(begin)

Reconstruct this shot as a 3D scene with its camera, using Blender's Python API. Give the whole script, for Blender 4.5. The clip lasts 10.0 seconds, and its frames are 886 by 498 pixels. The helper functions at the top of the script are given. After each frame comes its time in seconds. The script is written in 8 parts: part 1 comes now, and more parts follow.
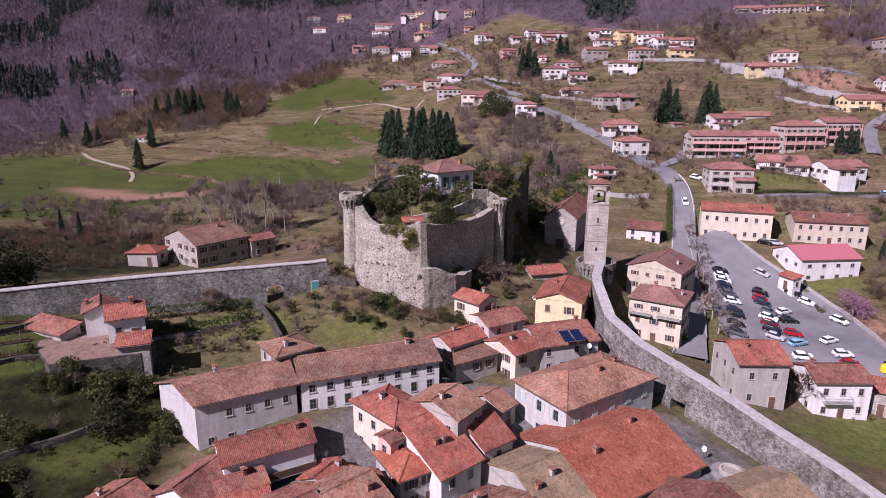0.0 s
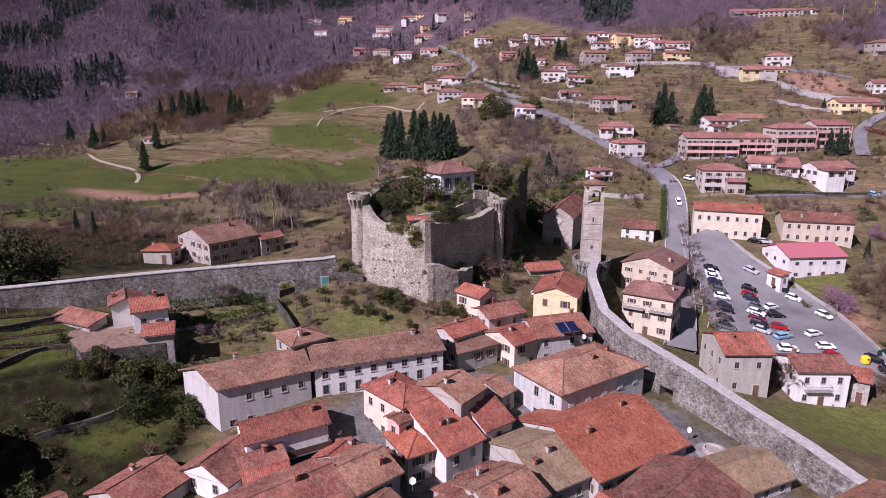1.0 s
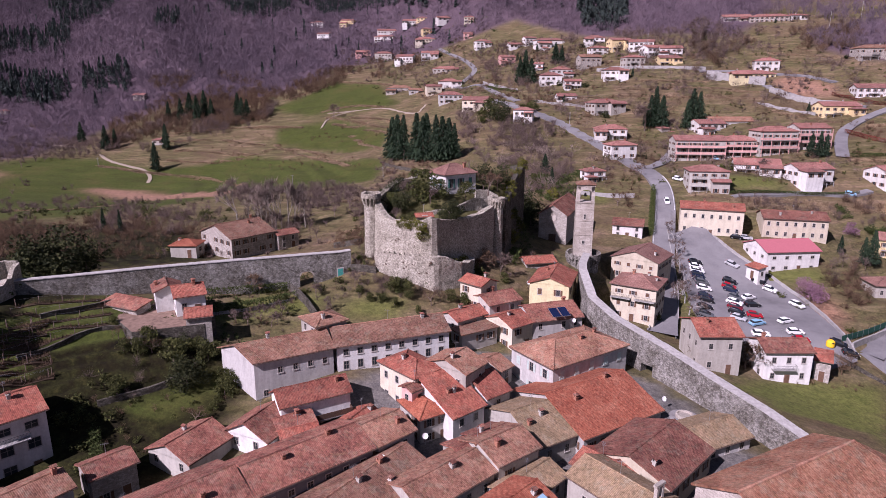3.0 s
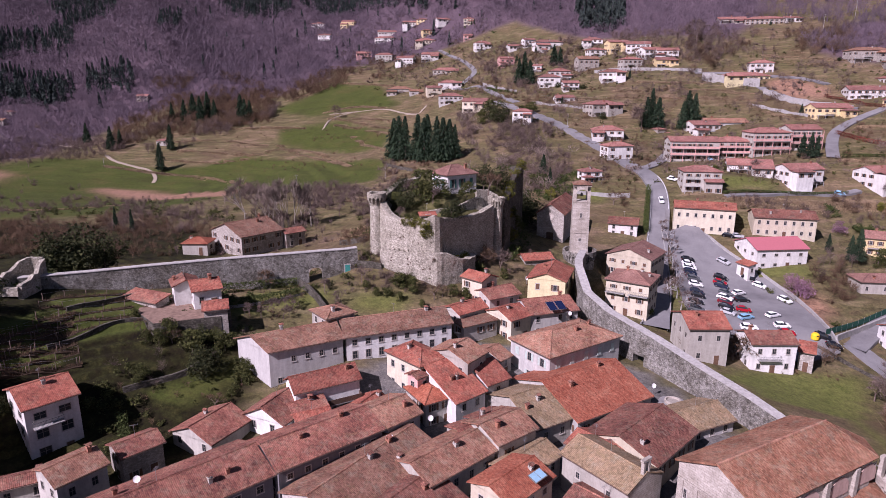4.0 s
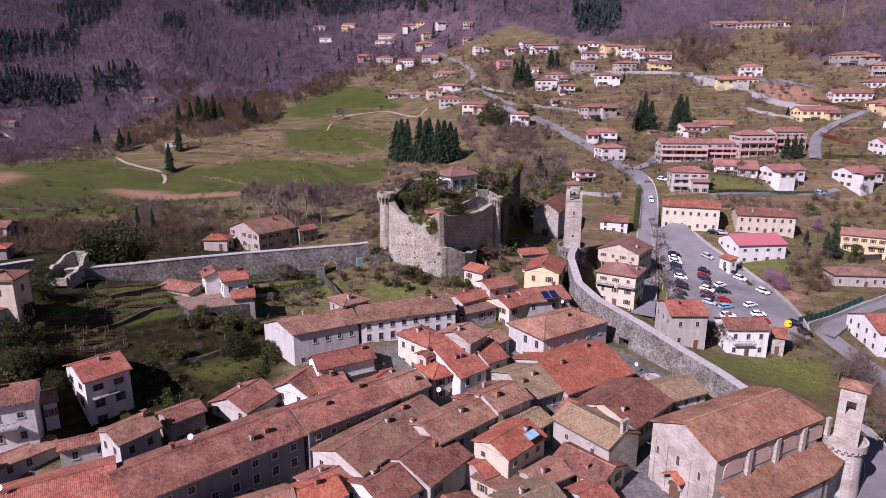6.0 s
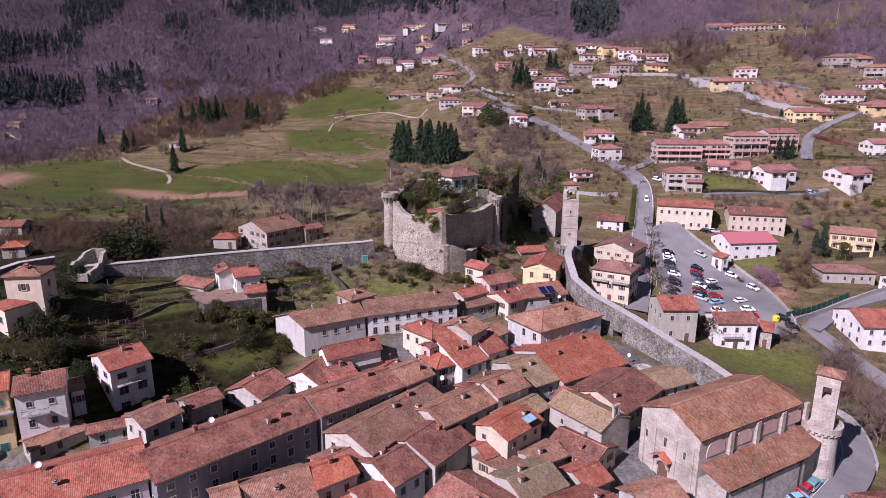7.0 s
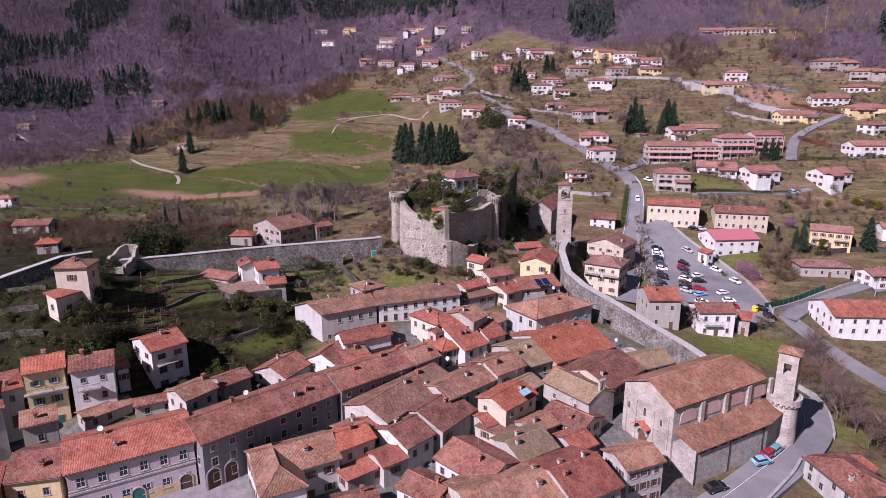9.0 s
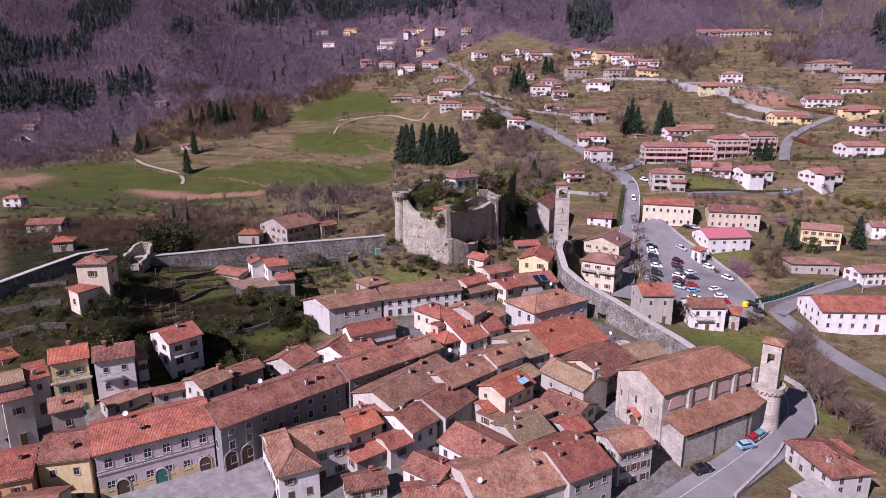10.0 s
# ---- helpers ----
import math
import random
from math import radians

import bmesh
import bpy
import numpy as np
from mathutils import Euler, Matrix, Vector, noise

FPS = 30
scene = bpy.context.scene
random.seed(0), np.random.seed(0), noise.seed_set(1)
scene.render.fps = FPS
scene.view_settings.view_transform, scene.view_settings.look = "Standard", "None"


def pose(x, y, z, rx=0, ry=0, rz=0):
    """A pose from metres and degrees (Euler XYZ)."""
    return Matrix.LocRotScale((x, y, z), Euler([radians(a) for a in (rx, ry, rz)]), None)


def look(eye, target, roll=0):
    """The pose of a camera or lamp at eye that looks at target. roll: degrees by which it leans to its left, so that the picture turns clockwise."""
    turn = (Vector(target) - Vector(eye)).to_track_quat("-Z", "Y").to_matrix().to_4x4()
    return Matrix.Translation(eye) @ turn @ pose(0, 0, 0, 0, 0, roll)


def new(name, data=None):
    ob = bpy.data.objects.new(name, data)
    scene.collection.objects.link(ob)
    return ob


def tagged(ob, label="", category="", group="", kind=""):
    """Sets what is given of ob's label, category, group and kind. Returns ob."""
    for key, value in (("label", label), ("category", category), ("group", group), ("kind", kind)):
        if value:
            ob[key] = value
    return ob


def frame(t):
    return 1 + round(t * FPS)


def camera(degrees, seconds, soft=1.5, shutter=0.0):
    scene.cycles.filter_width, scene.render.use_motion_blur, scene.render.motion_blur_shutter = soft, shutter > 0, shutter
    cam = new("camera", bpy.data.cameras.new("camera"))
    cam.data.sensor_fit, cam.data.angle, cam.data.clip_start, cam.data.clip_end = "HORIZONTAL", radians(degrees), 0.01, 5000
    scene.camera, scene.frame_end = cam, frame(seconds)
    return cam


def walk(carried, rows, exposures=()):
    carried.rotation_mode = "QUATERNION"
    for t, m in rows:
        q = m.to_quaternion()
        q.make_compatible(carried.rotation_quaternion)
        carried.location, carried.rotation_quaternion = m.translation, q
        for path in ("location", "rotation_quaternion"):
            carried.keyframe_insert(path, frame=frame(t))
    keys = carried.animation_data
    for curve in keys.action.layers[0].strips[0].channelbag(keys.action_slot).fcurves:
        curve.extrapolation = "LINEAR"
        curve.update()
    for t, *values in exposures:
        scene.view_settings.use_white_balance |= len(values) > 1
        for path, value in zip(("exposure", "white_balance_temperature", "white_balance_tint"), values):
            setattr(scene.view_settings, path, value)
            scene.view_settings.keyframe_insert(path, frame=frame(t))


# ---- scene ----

(end)

# [THE REQUEST]
Return the listing above in full and without alteration, excluding its pictures.

# [SOLVED PROBLEM]
Reconstruct this shot as a 3D scene with its camera, using Blender's Python API. Give the whole script, for Blender 4.5. The clip lasts 10.0 seconds, and its frames are 886 by 498 pixels. The helper functions at the top of the script are given. After each frame comes its time in seconds. The script is written in 8 parts: part 1 comes now, and more parts follow.
0.0 s
1.0 s
3.0 s
4.0 s
6.0 s
7.0 s
9.0 s
10.0 s
# ---- helpers ----
import math
import random
from math import radians

import bmesh
import bpy
import numpy as np
from mathutils import Euler, Matrix, Vector, noise

FPS = 30
scene = bpy.context.scene
random.seed(0), np.random.seed(0), noise.seed_set(1)
scene.render.fps = FPS
scene.view_settings.view_transform, scene.view_settings.look = "Standard", "None"


def pose(x, y, z, rx=0, ry=0, rz=0):
    """A pose from metres and degrees (Euler XYZ)."""
    return Matrix.LocRotScale((x, y, z), Euler([radians(a) for a in (rx, ry, rz)]), None)


def look(eye, target, roll=0):
    """The pose of a camera or lamp at eye that looks at target. roll: degrees by which it leans to its left, so that the picture turns clockwise."""
    turn = (Vector(target) - Vector(eye)).to_track_quat("-Z", "Y").to_matrix().to_4x4()
    return Matrix.Translation(eye) @ turn @ pose(0, 0, 0, 0, 0, roll)


def new(name, data=None):
    ob = bpy.data.objects.new(name, data)
    scene.collection.objects.link(ob)
    return ob


def tagged(ob, label="", category="", group="", kind=""):
    """Sets what is given of ob's label, category, group and kind. Returns ob."""
    for key, value in (("label", label), ("category", category), ("group", group), ("kind", kind)):
        if value:
            ob[key] = value
    return ob


def frame(t):
    return 1 + round(t * FPS)


def camera(degrees, seconds, soft=1.5, shutter=0.0):
    scene.cycles.filter_width, scene.render.use_motion_blur, scene.render.motion_blur_shutter = soft, shutter > 0, shutter
    cam = new("camera", bpy.data.cameras.new("camera"))
    cam.data.sensor_fit, cam.data.angle, cam.data.clip_start, cam.data.clip_end = "HORIZONTAL", radians(degrees), 0.01, 5000
    scene.camera, scene.frame_end = cam, frame(seconds)
    return cam


def walk(carried, rows, exposures=()):
    carried.rotation_mode = "QUATERNION"
    for t, m in rows:
        q = m.to_quaternion()
        q.make_compatible(carried.rotation_quaternion)
        carried.location, carried.rotation_quaternion = m.translation, q
        for path in ("location", "rotation_quaternion"):
            carried.keyframe_insert(path, frame=frame(t))
    keys = carried.animation_data
    for curve in keys.action.layers[0].strips[0].channelbag(keys.action_slot).fcurves:
        curve.extrapolation = "LINEAR"
        curve.update()
    for t, *values in exposures:
        scene.view_settings.use_white_balance |= len(values) > 1
        for path, value in zip(("exposure", "white_balance_temperature", "white_balance_tint"), values):
            setattr(scene.view_settings, path, value)
            scene.view_settings.keyframe_insert(path, frame=frame(t))


# ---- scene ----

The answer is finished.